History of Self Knowledge Symposium Foundation
The SKS was started as a student group at NC State in 1989, and it soon established charters at UNC-Chapel Hill and Duke University in the early 90’s. Each chapter was either directly or indirectly overseen by August Turak or another adult member of the SKS during this time.
Because student organizations fall under the university’s tax-exempt status, each student chapter could receive donations for their activities. Each student group received its own university account and could apply for university funding, etc. These SKS student groups hosted many events over the years.
As a group of adults formed to meet regularly and work with August F. Turak, they established weekly dues and created a group bank account that existed to collect the weekly dues and to fund any off-campus projects.
In 1999, the SKS incorporated the Self Knowledge Symposium Foundation (SKSF) as a 501 (c) (3) non-profit spiritual and educational organization. The SKSF established bylaws and created a board of directors in 2000. These bylaws require that the SKSF board of directors have one annual board meeting.
The Self Knowledge Symposium Foundation (SKSF) is a spiritual and educational foundation formed in order to instruct the public on subjects useful to individuals and beneficial to organizations and communities. We present a wide variety of programs and viewpoints to the public so that they will have sufficient possession of pertinent facts to permit both individuals and the public to form independent opinions and conclusions. The organization is organized exclusively for and will continue to be operated exclusively for spiritual and educational purposes.
The SKSF’s educational purpose is served by encouraging people to discover methods and techniques for examining their lives, thereby creating a space in which they can form personal strategies for pursuing more meaningful lives. The aim of all SKSF activities is to improve the quality of life for people and communities through the pursuit of self-knowledge. The primary methodology for carrying out the SKSF’s educational purpose is through writing, seminars, lectures, speaking engagements, keynotes, and other similar programs.

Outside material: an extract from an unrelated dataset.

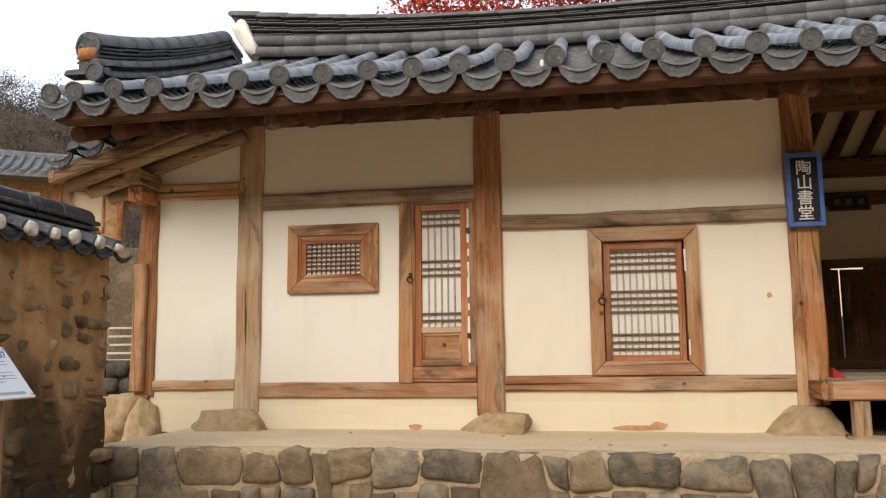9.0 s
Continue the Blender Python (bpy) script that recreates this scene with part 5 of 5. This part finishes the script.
for i in range(28):
    x = -3.4 + 0.29 * i
    for q in (0, 1):
        (y0, z0), (y1, z1) = prof[1 + q], prof[2 + q]
        lg = round_log((x, y0 - 0.03, z0 + 0.03), (x, y1, z1 + 0.03), 0.07, 6, 1, 0, 0)
        me = bpy.data.meshes.new("tmp")
        lg.to_mesh(me)
        lg.free()
        bm.from_mesh(me)
        bpy.data.meshes.remove(me)
ob = part("cover_tiles", bm, far_clay, far)
ob["kind"] = "stuff"
part("ridge", hewn((-2.4, 1.5, 5.22), (4.6, 1.5, 5.22), 0.25, 0.26, 0.02, 3, 12, 0.05, 1.0, -0.05), far_clay, far)
retain = tagged(part("retaining_wall", boxed(-12.0, -4.2, 6.6, 7.1, YARD - 0.1, 0.62, 0.02), dark_rock), "dark stone retaining wall behind the house", "wall", kind="structure")
for c in range(3):
    x = -8.6
    while x < -4.4:
        w = rng.uniform(0.28, 0.5)
        ob = part("stone", boulder(w, 0.2, 0.28, x * 7 + c, 0.25, 0.85, 2), dark_rock, retain, smooth=True)
        ob.location = (x + w / 2, 6.58, YARD + 0.02 + 0.28 * c)
        x += w + 0.02
fence = thing("low_fence", "low pale concrete fence on the upper terrace", "fence", (-6.6, 8.6, 0.6))
for x in np.arange(-3.0, 3.1, 0.75):
    part("fence_post", boxed(x - 0.05, x + 0.05, -0.05, 0.05, 0, 0.75, 0.008), pillar_rock, fence)
for z in (0.15, 0.32, 0.49, 0.66):
    part("fence_rail", boxed(-3.05, 3.05, -0.03, 0.03, z - 0.022, z + 0.022, 0.008), pillar_rock, fence)
tagged(part("upper_terrace", boxed(-12.0, -3.6, 7.1, 14.5, YARD - 0.1, 0.6, 0.02), terrace_earth), "grassy upper terrace behind the retaining wall", "terrace", kind="structure")
tree("garden_tree", "thin bare garden tree with a few yellow leaves", -5.6, 7.9, 0.6, 2.6, 0.045, [(-0.3, 0, 1.6, 0.4), (0.4, 0, 2.2, 0.5), (0.0, 0.2, 2.8, 0.4), (0.5, 0.1, 1.3, 0.3)], yellow_leaf, 61, 12, 26, 0.04, 0.10, 9)
tree("garden_tree", "slender red-leaved garden tree by the far house", -7.2, 9.2, 0.6, 2.8, 0.05, [(-0.2, 0, 2.5, 0.35), (0.2, 0, 3.0, 0.3)], red_leaf, 62, 18, 20, 0.05, 0.12, 6)
cs = [(-4.6 - 2.5 * r.random(), 7.2 + 0.3 * r.random(), 0.66) for _ in range(40)]
tagged(leaves("yellow_grass", cs, 24, 0.05, 0.08, yellow_leaf, None, 14, 0.6), "yellowed grass along the retaining wall", "grass", kind="stuff")

# ---------------------------------------------------------------- small things
lump = part("lime_lump", boulder(0.025, 0.02, 0.05, 4, 0.4, 0.9, 2), white_lime, smooth=True)
lump.location = (0.63, -1.185, 2.575)
tagged(lump, "small pale lime lump stuck between two eave tiles", "lime lump")

# stray pebbles and grit on the terrace and in the yard
for i in range(20):
    x = rng.uniform(-2.2, 8.5)
    y, z = (rng.uniform(-1.1, -0.2), TZ) if i % 2 else (rng.uniform(-2.2, -1.5), YARD)
    s = rng.uniform(0.010, 0.022)
    ob = part("pebble", boulder(s * 1.5, s * 1.2, s, i + 200, 0.3, 0.8, 1), base_rock, smooth=True)
    ob.location = (x, y, z - s * 0.25)
    tagged(ob, "small brown pebble on trodden earth", "pebble", "pebbles on the ground")
ob = part("dry_stick", round_log((-0.14, 0, 0), (0.16, 0.03, 0.004), 0.008, 6, 4, 3, 0.01), bark, smooth=True)
ob.location = (5.6, -1.95, YARD + 0.012)
tagged(ob, "short dry stick on the sandy yard", "stick")
ob = part("black_hose", round_log((-0.5, 0, 0), (0.5, -0.05, 0.03), 0.014, 8, 10, 6, 0.03), black_rubber, smooth=True)
ob.location = (6.0, 0.62, TZ + 0.035)
tagged(ob, "black hose lying under the plank deck", "hose")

Self Knowledge Symposium Student Groups History
Dr. Will Willimon, the former Dean of the Duke University Chapel, is a theologian and bishop in the United Methodist Church. He is currently Professor of the Practice of Christian Ministry at Duke Divinity School. Dr. Willimon said that he will never forget the day that August Turak came striding into his gothic office in the Duke University Chapel over twenty years ago.
That day, Dr. Willimon recalls, is the day that he encountered one of God’s most curious, surprising, and challenging creations—Augie Turak. Intense yet warm, disarmingly direct but unthreatening, both reflective and passionate. Dr. Willimon has met many people over the years; very few were as unforgettable.
In a few minutes, Dr. Willimon heard how Turak, while earning a college degree, had recklessly read himself into the wisdom of Plato, Aristotle, Aquinas, Pascal, St. John of the Cross, Huang Po, and anybody else who might help him get to the bottom of life’s meaning and purpose. Later, even as a businessman and successful entrepreneur, Augie had never abandoned his quest for Plato’s life worth living. That is when Augie told Dr. Willimon that he felt called to pass on what he had learned to college students so they wouldn’t “get college but miss wisdom.”
Soon, Augie founded the Self Knowledge Symposium (SKS) to help students “learn how to live a life of meaning and purpose.” From North Carolina State University, to Duke University, to the University of North Carolina at Chapel Hill, the SKS spread like wildfire. Dr. Willimon recalled one of the most memorable teaching experiences of his life was spending an evening with Augie’s SKS students at the University of North Carolina. His speaking invitation read: “Share what you have learned about life and God.” A few months later, three hundred students listened attentively, and then eagerly bombarded Dr. Willimon with questions for the next three hours. At eleven o’clock Dr. Willimon recalls finally pleading, “I’ve got to go home. I’m too old for this much intellectual intensity!”
Dr. Willimon described the SKS as the organizational embodiment of Augie’s character: Socrates on steroids.